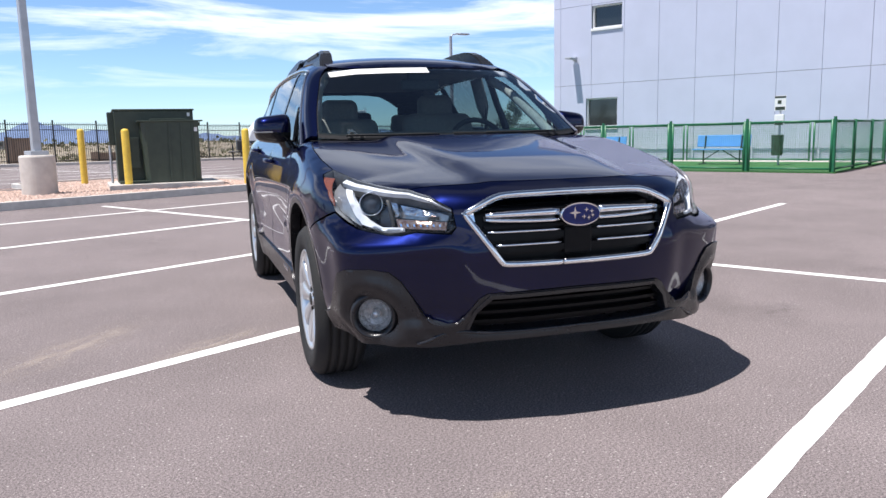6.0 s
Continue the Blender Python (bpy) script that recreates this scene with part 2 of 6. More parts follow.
def bm_box(sx, sy, sz, at=(0, 0, 0), bevel=0.0, bm=None, turn=None, seg=2):
    """A box sx by sy by sz whose base centre is at at."""
    bm = bm or bmesh.new()
    r = bmesh.ops.create_cube(bm, size=1)
    vs = r["verts"]
    bmesh.ops.scale(bm, vec=(sx, sy, sz), verts=vs)
    if bevel:
        es = list({e for v in vs for e in v.link_edges})
        r = bmesh.ops.bevel(bm, geom=es, offset=bevel, segments=seg, affect="EDGES", profile=0.5)
        vs = list({v for f in r["faces"] for v in f.verts} | {v for v in vs if v.is_valid})
    bmesh.ops.translate(bm, vec=(0, 0, sz / 2), verts=vs)
    if turn is not None:
        bmesh.ops.transform(bm, matrix=turn, verts=vs)
    bmesh.ops.translate(bm, vec=at, verts=vs)
    return bm


def bm_rod(p, q, r, r2=None, seg=12, bm=None, cap=True):
    """A round bar from p to q."""
    bm = bm or bmesh.new()
    p, q = Vector(p), Vector(q)
    d = q - p
    res = bmesh.ops.create_cone(bm, cap_ends=cap, segments=seg, radius1=r, radius2=r if r2 is None else r2, depth=d.length)
    turn = d.to_track_quat("Z", "Y").to_matrix().to_4x4()
    bmesh.ops.transform(bm, matrix=Matrix.Translation((p + q) / 2) @ turn, verts=res["verts"])
    return bm


def bm_path(points, r, seg=8, bm=None):
    """A round tube along points."""
    bm = bm or bmesh.new()
    pts = [Vector(p) for p in points]
    rings = []
    for i, p in enumerate(pts):
        d = (pts[min(i + 1, len(pts) - 1)] - pts[max(i - 1, 0)]).normalized()
        turn = d.to_track_quat("Z", "Y").to_matrix()
        rr = r[i] if isinstance(r, (list, tuple)) else r
        rings.append([bm.verts.new(p + turn @ Vector((rr * math.cos(2 * math.pi * k / seg), rr * math.sin(2 * math.pi * k / seg), 0))) for k in range(seg)])
    for a, b in zip(rings, rings[1:]):
        for k in range(seg):
            bm.faces.new((a[k], a[(k + 1) % seg], b[(k + 1) % seg], b[k]))
    bm.faces.new(rings[0][::-1])
    bm.faces.new(rings[-1])
    return bm


def bm_prism(outline, z0, z1, bm=None, bevel=0.0):
    """An upright prism over a flat outline [(x, y), ...]."""
    bm = bm or bmesh.new()
    lo = [bm.verts.new((x, y, z0)) for x, y in outline]
    hi = [bm.verts.new((x, y, z1)) for x, y in outline]
    n = len(lo)
    bm.faces.new(lo[::-1])
    top = bm.faces.new(hi)
    for i in range(n):
        bm.faces.new((lo[i], lo[(i + 1) % n], hi[(i + 1) % n], hi[i]))
    if bevel:
        bmesh.ops.bevel(bm, geom=list(top.edges), offset=bevel, segments=2, affect="EDGES", profile=0.5)
    return bm


def rounded(x0, y0, x1, y1, r, seg=8):
    pts = []
    for cx, cy, a0 in ((x1 - r, y1 - r, 0), (x0 + r, y1 - r, 90), (x0 + r, y0 + r, 180), (x1 - r, y0 + r, 270)):
        pts += [(cx + r * math.cos(radians(a0 + 90 * k / seg)), cy + r * math.sin(radians(a0 + 90 * k / seg))) for k in range(seg + 1)]
    return pts


def ring_prism(outer, inner, z0, z1, bm=None):
    """A kerb: the band between two outlines of equal length."""
    bm = bm or bmesh.new()
    n = len(outer)
    v = [[bm.verts.new((*p, z)) for p in o] for o, z in ((outer, z0), (outer, z1), (inner, z1), (inner, z0))]
    for i in range(n):
        j = (i + 1) % n
        for k in range(4):
            bm.faces.new((v[k][i], v[k][j], v[(k + 1) % 4][j], v[(k + 1) % 4][i]))
    bmesh.ops.bevel(bm, geom=[e for e in bm.edges if abs(e.verts[0].co.z - z1) < 1e-5 and abs(e.verts[1].co.z - z1) < 1e-5 and len(e.link_faces) == 2 and abs(e.calc_face_angle(0)) > 1], offset=0.02, segments=2, affect="EDGES")
    return bm

# ---- the lot ----
def lot():
    bm = bmesh.new()
    xs = [-160, -90, -50] + [-40 + 4 * i for i in range(26)] + [75, 110, 160]
    ys = [-160, -90, -50, -30, -15, 0, 10] + [15 + 3 * i for i in range(9)] + [40.4]
    grid = [[bm.verts.new((a, b, ground_z(a, b))) for a in xs] for b in ys]
    for j in range(len(ys) - 1):
        for i in range(len(xs) - 1):
            bm.faces.new((grid[j][i], grid[j][i + 1], grid[j + 1][i + 1], grid[j + 1][i]))
    ob = part("pavement", bm, ASPHALT, m=ENV)
    tagged(ob, "grey-brown asphalt of the parking lot with pale chips", "pavement", kind="structure")
    # the open land beyond, one sheet to the horizon
    bm = bmesh.new()
    xs = [-4500, -1500, -500, -200, -100, -60, -30, -10, 4, 10, 16, 22, 40, 70, 120, 220, 500, 1500, 4500]
    ys = [-4500, -1200, -300, -60, 0, 15, 30, 40, 44, 60, 100, 200, 450, 1100, 4500]
    grid = [[bm.verts.new((a, b, ground_z(a, b) - 0.10)) for a in xs] for b in ys]
    for j in range(len(ys) - 1):
        for i in range(len(xs) - 1):
            bm.faces.new((grid[j][i], grid[j][i + 1], grid[j + 1][i + 1], grid[j + 1][i]))
    tagged(part("ground", bm, DIRT, m=ENV), "dry tan desert ground with sparse scrub beyond the fence", "ground", kind="structure")


lot()


def stripe(a0, b0, a1, b1, w=0.10, plan=ENV):
    """A painted line on the asphalt, slightly worn at its edges."""
    d = Vector((a1 - a0, b1 - b0))
    n = max(2, int(d.length / 0.12))
    u = d.normalized()
    p = Vector((-u.y, u.x))
    bm = bmesh.new()
    prev = None
    for i in range(n + 1):
        t = i / n
        q = Vector((a0, b0)) + d * t
        e1, e2 = random.uniform(-0.003, 0.003), random.uniform(-0.003, 0.003)
        rows = [q + p * (w / 2 + e1), q - p * (w / 2 + e2)]
        vs = [bm.verts.new((r.x, r.y, ground_z(r.x, r.y) + 0.0025)) for r in rows]
        if prev:
            bm.faces.new((prev[0], prev[1], vs[1], vs[0]))
        prev = vs
    ob = part("line_marking", bm, LINEPAINT, m=plan)
    return tagged(ob, "white painted parking stall line on asphalt", "line marking", "stall lines", kind="structure")


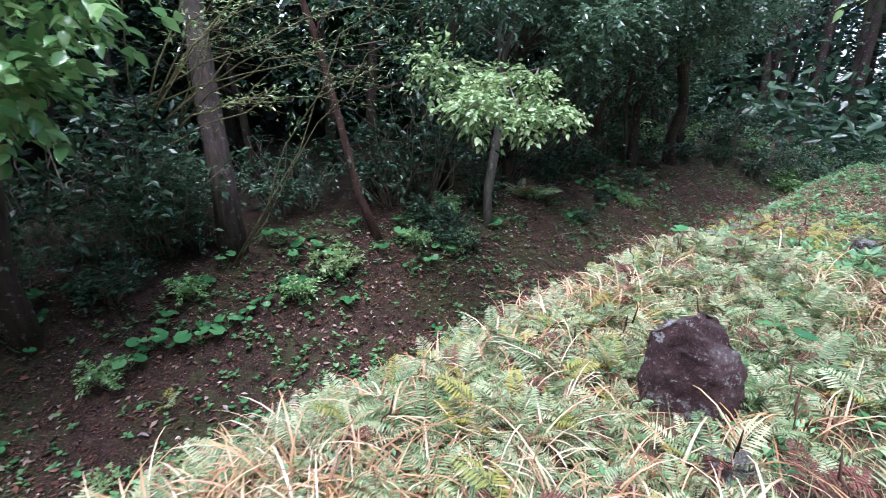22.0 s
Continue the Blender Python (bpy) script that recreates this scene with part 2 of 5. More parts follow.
# ---- materials ----
class Nodes:
    """A small helper round one node material."""

    def __init__(self, name):
        self.mat = bpy.data.materials.new(name)
        self.mat.use_nodes = True
        self.t = self.mat.node_tree
        self.bsdf = self.t.nodes["Principled BSDF"]
        self.out = self.t.nodes["Material Output"]

    def node(self, kind, **sets):
        nd = self.t.nodes.new(kind)
        for key, value in sets.items():
            if key in nd.inputs:
                self.put(nd.inputs[key], value)
        return nd

    def put(self, socket, value):
        if hasattr(value, "is_output"):
            self.t.links.new(value, socket)
        else:
            socket.default_value = value

    def noise(self, scale, detail=4.0, rough=0.6, where=None):
        nd = self.t.nodes.new("ShaderNodeTexNoise")
        nd.inputs["Scale"].default_value, nd.inputs["Detail"].default_value, nd.inputs["Roughness"].default_value = scale, detail, rough
        self.t.links.new(where if where is not None else self.place(), nd.inputs["Vector"])
        return nd.outputs["Fac"]

    def place(self):
        return self.node("ShaderNodeNewGeometry").outputs["Position"]

    def local(self):
        return self.node("ShaderNodeTexCoord").outputs["Object"]

    def ramp(self, fac, *stops):
        nd = self.t.nodes.new("ShaderNodeValToRGB")
        el = nd.color_ramp.elements
        while len(el) < len(stops):
            el.new(0.5)
        for e, (pos, col) in zip(el, stops):
            e.position = pos
            e.color = (*col, 1) if not isinstance(col, (int, float)) else (col, col, col, 1)
        self.t.links.new(fac, nd.inputs["Fac"])
        return nd.outputs["Color"]

    def mix(self, fac, a, b, kind="MIX"):
        nd = self.t.nodes.new("ShaderNodeMix")
        nd.data_type, nd.blend_type = "RGBA", kind
        self.put(nd.inputs[0], fac)
        for socket, value in ((nd.inputs[6], a), (nd.inputs[7], b)):
            self.put(socket, (*value, 1) if isinstance(value, tuple) else value)
        return nd.outputs[2]

    def math(self, op, a, b=0.5):
        nd = self.t.nodes.new("ShaderNodeMath")
        nd.operation = op
        self.put(nd.inputs[0], a)
        self.put(nd.inputs[1], b)
        return nd.outputs[0]

    def bump(self, height, strength=0.5, distance=0.01):
        nd = self.t.nodes.new("ShaderNodeBump")
        nd.inputs["Strength"].default_value, nd.inputs["Distance"].default_value = strength, distance
        self.t.links.new(height, nd.inputs["Height"])
        self.t.links.new(nd.outputs[0], self.bsdf.inputs["Normal"])

    def set(self, color=None, rough=None, spec=None):
        for key, value in (("Base Color", color), ("Roughness", rough), ("Specular IOR Level", spec)):
            if value is not None:
                self.put(self.bsdf.inputs[key], (*value, 1) if isinstance(value, tuple) else value)
        return self

    def thin(self, color, share):
        """Lets a share of the light through, as a leaf does."""
        tr = self.t.nodes.new("ShaderNodeBsdfTranslucent")
        self.put(tr.inputs["Color"], color)
        mx = self.t.nodes.new("ShaderNodeMixShader")
        mx.inputs[0].default_value = share
        self.t.links.new(self.bsdf.outputs[0], mx.inputs[1])
        self.t.links.new(tr.outputs[0], mx.inputs[2])
        self.t.links.new(mx.outputs[0], self.out.inputs["Surface"])


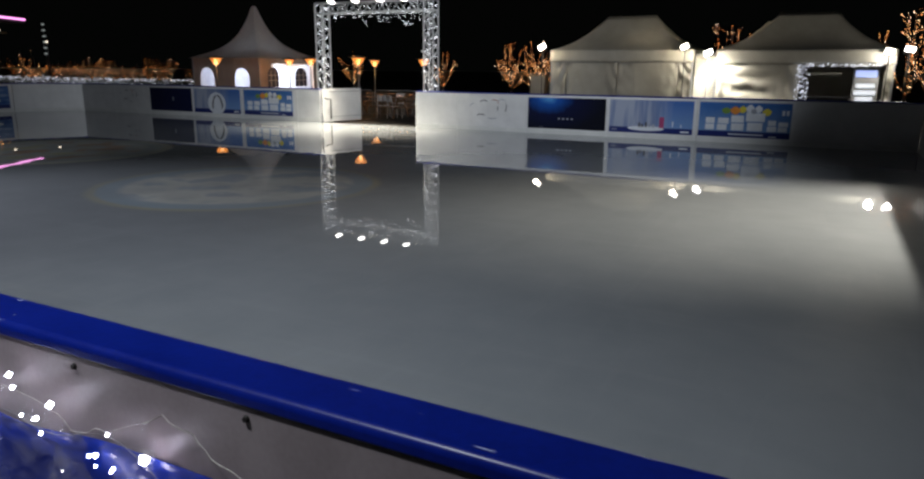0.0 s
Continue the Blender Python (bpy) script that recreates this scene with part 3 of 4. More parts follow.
def frame_tent(x0, x1, y0, y1, eave, ridge, ridge_half, walls, label):
    cx, cy = (x0 + x1) / 2, (y0 + y1) / 2
    ob = thing("frame_tent", label, "tent", pose(cx, cy, 0), "white tents behind the boards")
    hx, hy = (x1 - x0) / 2, (y1 - y0) / 2
    seed = cx * 3.1

    def roof_at(u, v):
        # u runs round the eaves, v from the eaves up to the ridge
        s = (u * 4) % 4
        if s < 1:
            ex, ey = -hx + 2 * hx * s, -hy
        elif s < 2:
            ex, ey = hx, -hy + 2 * hy * (s - 1)
        elif s < 3:
            ex, ey = hx - 2 * hx * (s - 2), hy
        else:
            ex, ey = -hx, hy - 2 * hy * (s - 3)
        rx = max(-ridge_half, min(ridge_half, ex * ridge_half / hx))
        sag = 0.03 * math.sin(s * math.pi) * (1 - v)
        z = eave + (ridge - eave) * (0.45 * v + 0.55 * v ** 2.3) - abs(sag)
        return (ex + (rx - ex) * v, ey + (0 - ey) * v, z + 0.015 * (1 - v) * noise.noise((ex * 1.5, ey * 1.5, v * 4 + seed)))

    roof = sheet(14, 81, roof_at)
    bmesh.ops.remove_doubles(roof, verts=roof.verts[:], dist=0.001)
    part("roof", roof, TENT, ob, "white hipped roof with a short flat ridge")
    sides = {"front": ((-hx, -hy), (hx, -hy)), "right": ((hx, -hy), (hx, hy)), "back": ((hx, hy), (-hx, hy)), "left": ((-hx, hy), (-hx, -hy))}
    for name, (a, b) in sides.items():
        length = math.hypot(b[0] - a[0], b[1] - a[1])
        nx, ny = (b[1] - a[1]) / length, -(b[0] - a[0]) / length

        def valance_at(u, v, a=a, b=b, nx=nx, ny=ny, length=length):
            off = 0.012 + 0.014 * noise.noise((u * length * 1.3, v * 2, seed)) * (1.2 - v) + 0.010
            x, y = a[0] + (b[0] - a[0]) * u, a[1] + (b[1] - a[1]) * u
            z = eave - 0.45 * (1 - v) + 0.010 * math.sin(u * length * 2.1) * (1 - v)
            return (x + nx * off, y + ny * off, z)

        part("valance", sheet(6, 40, valance_at, 0.004), TENT, ob)
        for u0, u1, gather in walls.get(name, [(0.0, 1.0, 0.3)]):
            def wall_at(u, v, a=a, b=b, nx=nx, ny=ny, length=length, u0=u0, u1=u1, gather=gather):
                q = u0 + (u1 - u0) * u
                edge = math.exp(-((q - u0) * length / 0.55) ** 2) + math.exp(-((u1 - q) * length / 0.55) ** 2)
                fold = 0.05 * noise.noise((q * length * 0.9 + v * 1.2, v * 1.5, seed + 5)) + min(gather, 1.0) * edge * 0.10 * noise.noise((q * length * (3.0 + 2 * v), v * 5.0 - q * length * 3, seed + 9))
                if gather > 1.0:
                    # cloth pulled sideways into folds that fan out from the left post
                    d = (q - u0) * length
                    fold += 0.085 * math.exp(-((d - 1.05) / 0.70) ** 2) * math.sin(2 * math.pi * (5.4 * v + 0.22 * d + 0.25 * noise.noise((d * 2, v * 3, 7)))) * (1.1 - 0.4 * v)
                x, y = a[0] + (b[0] - a[0]) * q, a[1] + (b[1] - a[1]) * q
                return (x + nx * (fold - 0.06), y + ny * (fold - 0.06), -0.05 + (eave - 0.04 + 0.05) * v)
            part("wall", sheet(26, 48, wall_at, 0.004), TENT, ob, "white cloth wall with creases")
    for x in (-hx + 0.03, hx - 0.03):
        for y in (-hy + 0.03, hy - 0.03):
            part("post", boxed((x - 0.025, y - 0.025, -0.06), (x + 0.025, y + 0.025, eave), 0.004), ALUMINIUM, ob)
    return ob


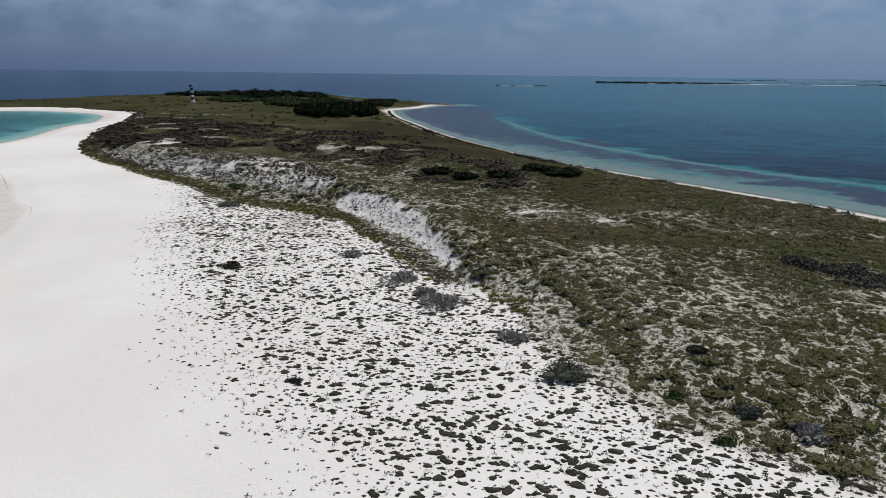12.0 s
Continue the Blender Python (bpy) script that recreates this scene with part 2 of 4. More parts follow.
M_GROUND, M_WATER = ground_material(), water_material()
M_HERB = leaf_material("low_scrub_leaves", (0.026, 0.025, 0.010), (0.098, 0.092, 0.038), (0.062, 0.064, 0.021), (0.082, 0.060, 0.040))
M_TUSSOCK = leaf_material("tussock_leaves", (0.030, 0.028, 0.022), (0.100, 0.092, 0.072), (0.064, 0.058, 0.042), (0.085, 0.062, 0.050), 0.6)
M_DARK = leaf_material("dark_shrub_leaves", (0.018, 0.016, 0.012), (0.068, 0.060, 0.046), (0.050, 0.045, 0.032))
M_DUNE = leaf_material("dune_shrub_leaves", (0.032, 0.027, 0.020), (0.115, 0.099, 0.077), (0.082, 0.070, 0.052))
M_MAT = leaf_material("herb_mats", (0.054, 0.049, 0.022), (0.178, 0.157, 0.082), (0.088, 0.098, 0.034), (0.145, 0.102, 0.074), 0.6)
M_PALE = leaf_material("pale_dead_tufts", (0.20, 0.185, 0.14), (0.52, 0.49, 0.40), (0.42, 0.39, 0.30))
M_DRY = leaf_material("dry_grey_mats", (0.060, 0.053, 0.044), (0.21, 0.19, 0.16), (0.14, 0.126, 0.10), (0.18, 0.145, 0.10), 0.6)
M_GREY = leaf_material("grey_twigs", (0.22, 0.213, 0.195), (0.48, 0.465, 0.43), (0.38, 0.365, 0.33))
M_SAGE = leaf_material("sage_green_leaves", (0.052, 0.060, 0.042), (0.175, 0.188, 0.146), (0.115, 0.128, 0.092))
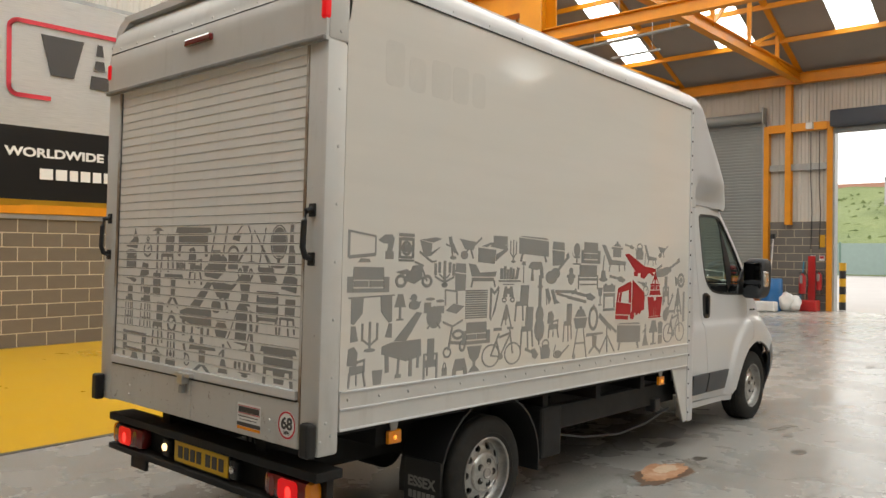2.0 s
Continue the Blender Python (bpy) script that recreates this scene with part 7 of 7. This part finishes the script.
# thin slack cable from the pod line to the wall
bm = bm_new()
add_tube(bm, [(WX + 0.12, 0.1, 3.6), (WX + 0.12, -1.1, 2.95), (WX + 0.12, -1.9, 2.4), (WX + 0.11, -2.4, 2.22)], 0.008, 5)
solid("wall_wire", bm, GALV, "thin wire stay across the wall cladding", "wire")
bm = bm_new()
add_tube(bm, [(WX - 0.01, 7.2, 3.7), (WX + 0.02, 8.2, 2.9), (WX + 0.05, 8.6, 2.35), (WX + 0.06, 8.9, 2.2)], 0.008, 5)
solid("wall_wire", bm, GALV, "thin wire stay across the wall cladding", "wire")
beacon = solid("alarm_beacon", box(WX + 0.05, WX + 0.13, 7.38, 7.50, 4.02, 4.12, 0.01), RED_PAINT, "small red alarm beacon on a wall girt", "beacon")

# floodlight box on the tie beam
fl = thing("floodlight", "grey floodlight and junction box on the crane beam", "floodlight")
part("junction_box", box(-5.35, -4.95, 6.70, 6.876, 5.50, 5.80, 0.01), GALV, fl)
bm = bm_new()
add_box(bm, -5.1, -5.04, 6.55, 6.72, 5.2, 5.9)
part("mount_channel", bm, GALV, fl)
bm = bm_new()
add_lathe(bm, [(0.11, 0), (0.11, 0.1), (0.06, 0.16)], Matrix.Translation((-5.2, 6.62, 5.55)) @ Matrix.Rotation(radians(90), 4, "X"), 14)
part("lamp_head", bm, BLACK, fl)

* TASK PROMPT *
Only the lines running from the line with "3 of 4. More parts follow." through the line with "seed = cx * 3.1" should be repeated, exactly and with both ends kept.

* COMPLETED EXERCISE *
Continue the Blender Python (bpy) script that recreates this scene with part 3 of 4. More parts follow.
def frame_tent(x0, x1, y0, y1, eave, ridge, ridge_half, walls, label):
    cx, cy = (x0 + x1) / 2, (y0 + y1) / 2
    ob = thing("frame_tent", label, "tent", pose(cx, cy, 0), "white tents behind the boards")
    hx, hy = (x1 - x0) / 2, (y1 - y0) / 2
    seed = cx * 3.1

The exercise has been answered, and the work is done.